## Aim
Copy all of the material word for word, except for the pictures.

## Recorded data

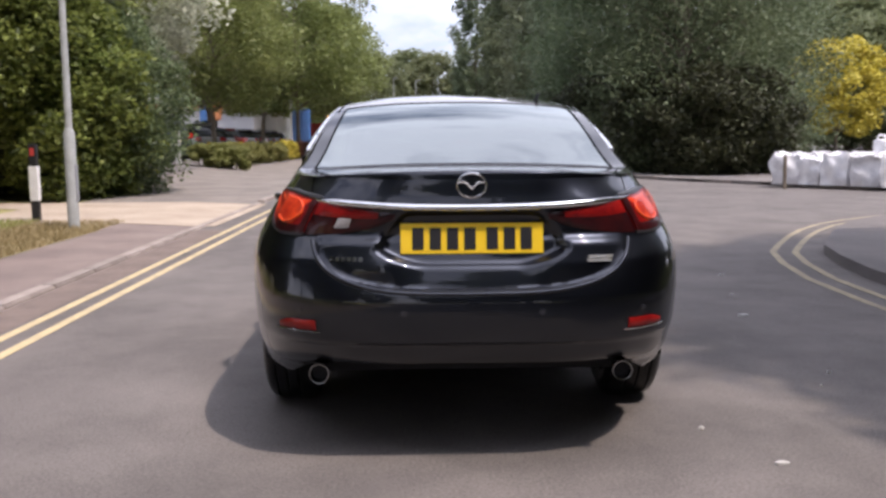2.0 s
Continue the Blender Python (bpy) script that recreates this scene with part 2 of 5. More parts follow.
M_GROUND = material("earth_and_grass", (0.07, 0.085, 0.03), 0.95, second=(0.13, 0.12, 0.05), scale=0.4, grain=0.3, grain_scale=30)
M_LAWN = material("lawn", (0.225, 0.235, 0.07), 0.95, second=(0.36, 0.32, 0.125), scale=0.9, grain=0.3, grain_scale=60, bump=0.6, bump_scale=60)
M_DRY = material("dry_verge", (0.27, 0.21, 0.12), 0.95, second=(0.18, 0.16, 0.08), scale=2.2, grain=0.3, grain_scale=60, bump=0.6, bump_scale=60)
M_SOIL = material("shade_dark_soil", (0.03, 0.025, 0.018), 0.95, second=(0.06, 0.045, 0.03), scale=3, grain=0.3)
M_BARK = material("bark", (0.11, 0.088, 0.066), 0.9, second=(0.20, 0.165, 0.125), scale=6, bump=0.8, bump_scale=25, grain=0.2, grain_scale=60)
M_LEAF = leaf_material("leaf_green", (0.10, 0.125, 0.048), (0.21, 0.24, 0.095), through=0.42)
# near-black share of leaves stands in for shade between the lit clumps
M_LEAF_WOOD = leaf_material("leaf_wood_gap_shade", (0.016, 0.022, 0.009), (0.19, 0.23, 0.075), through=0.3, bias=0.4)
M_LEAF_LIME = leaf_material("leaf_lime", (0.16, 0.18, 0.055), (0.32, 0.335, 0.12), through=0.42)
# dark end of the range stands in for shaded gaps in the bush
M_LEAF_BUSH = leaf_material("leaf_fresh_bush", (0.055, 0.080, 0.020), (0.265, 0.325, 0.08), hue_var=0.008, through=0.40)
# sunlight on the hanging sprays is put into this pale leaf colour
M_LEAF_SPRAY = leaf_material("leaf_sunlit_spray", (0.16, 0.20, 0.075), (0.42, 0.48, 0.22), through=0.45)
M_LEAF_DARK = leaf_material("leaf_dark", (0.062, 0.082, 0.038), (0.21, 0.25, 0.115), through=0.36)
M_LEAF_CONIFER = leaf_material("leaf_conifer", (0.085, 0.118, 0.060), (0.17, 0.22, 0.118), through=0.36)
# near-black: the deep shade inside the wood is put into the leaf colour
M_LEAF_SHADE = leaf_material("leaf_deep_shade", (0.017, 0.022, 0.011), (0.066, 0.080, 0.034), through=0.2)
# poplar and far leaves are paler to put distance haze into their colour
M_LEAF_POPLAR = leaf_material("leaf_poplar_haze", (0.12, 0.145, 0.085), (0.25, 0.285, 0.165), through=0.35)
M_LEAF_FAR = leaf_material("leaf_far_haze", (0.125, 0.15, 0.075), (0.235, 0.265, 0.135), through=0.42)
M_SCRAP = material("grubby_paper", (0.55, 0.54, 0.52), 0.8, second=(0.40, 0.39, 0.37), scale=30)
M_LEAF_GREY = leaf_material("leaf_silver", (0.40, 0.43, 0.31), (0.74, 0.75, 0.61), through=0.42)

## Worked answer
2.0 s
Continue the Blender Python (bpy) script that recreates this scene with part 2 of 5. More parts follow.
M_GROUND = material("earth_and_grass", (0.07, 0.085, 0.03), 0.95, second=(0.13, 0.12, 0.05), scale=0.4, grain=0.3, grain_scale=30)
M_LAWN = material("lawn", (0.225, 0.235, 0.07), 0.95, second=(0.36, 0.32, 0.125), scale=0.9, grain=0.3, grain_scale=60, bump=0.6, bump_scale=60)
M_DRY = material("dry_verge", (0.27, 0.21, 0.12), 0.95, second=(0.18, 0.16, 0.08), scale=2.2, grain=0.3, grain_scale=60, bump=0.6, bump_scale=60)
M_SOIL = material("shade_dark_soil", (0.03, 0.025, 0.018), 0.95, second=(0.06, 0.045, 0.03), scale=3, grain=0.3)
M_BARK = material("bark", (0.11, 0.088, 0.066), 0.9, second=(0.20, 0.165, 0.125), scale=6, bump=0.8, bump_scale=25, grain=0.2, grain_scale=60)
M_LEAF = leaf_material("leaf_green", (0.10, 0.125, 0.048), (0.21, 0.24, 0.095), through=0.42)
# near-black share of leaves stands in for shade between the lit clumps
M_LEAF_WOOD = leaf_material("leaf_wood_gap_shade", (0.016, 0.022, 0.009), (0.19, 0.23, 0.075), through=0.3, bias=0.4)
M_LEAF_LIME = leaf_material("leaf_lime", (0.16, 0.18, 0.055), (0.32, 0.335, 0.12), through=0.42)
# dark end of the range stands in for shaded gaps in the bush
M_LEAF_BUSH = leaf_material("leaf_fresh_bush", (0.055, 0.080, 0.020), (0.265, 0.325, 0.08), hue_var=0.008, through=0.40)
# sunlight on the hanging sprays is put into this pale leaf colour
M_LEAF_SPRAY = leaf_material("leaf_sunlit_spray", (0.16, 0.20, 0.075), (0.42, 0.48, 0.22), through=0.45)
M_LEAF_DARK = leaf_material("leaf_dark", (0.062, 0.082, 0.038), (0.21, 0.25, 0.115), through=0.36)
M_LEAF_CONIFER = leaf_material("leaf_conifer", (0.085, 0.118, 0.060), (0.17, 0.22, 0.118), through=0.36)
# near-black: the deep shade inside the wood is put into the leaf colour
M_LEAF_SHADE = leaf_material("leaf_deep_shade", (0.017, 0.022, 0.011), (0.066, 0.080, 0.034), through=0.2)
# poplar and far leaves are paler to put distance haze into their colour
M_LEAF_POPLAR = leaf_material("leaf_poplar_haze", (0.12, 0.145, 0.085), (0.25, 0.285, 0.165), through=0.35)
M_LEAF_FAR = leaf_material("leaf_far_haze", (0.125, 0.15, 0.075), (0.235, 0.265, 0.135), through=0.42)
M_SCRAP = material("grubby_paper", (0.55, 0.54, 0.52), 0.8, second=(0.40, 0.39, 0.37), scale=30)
M_LEAF_GREY = leaf_material("leaf_silver", (0.40, 0.43, 0.31), (0.74, 0.75, 0.61), through=0.42)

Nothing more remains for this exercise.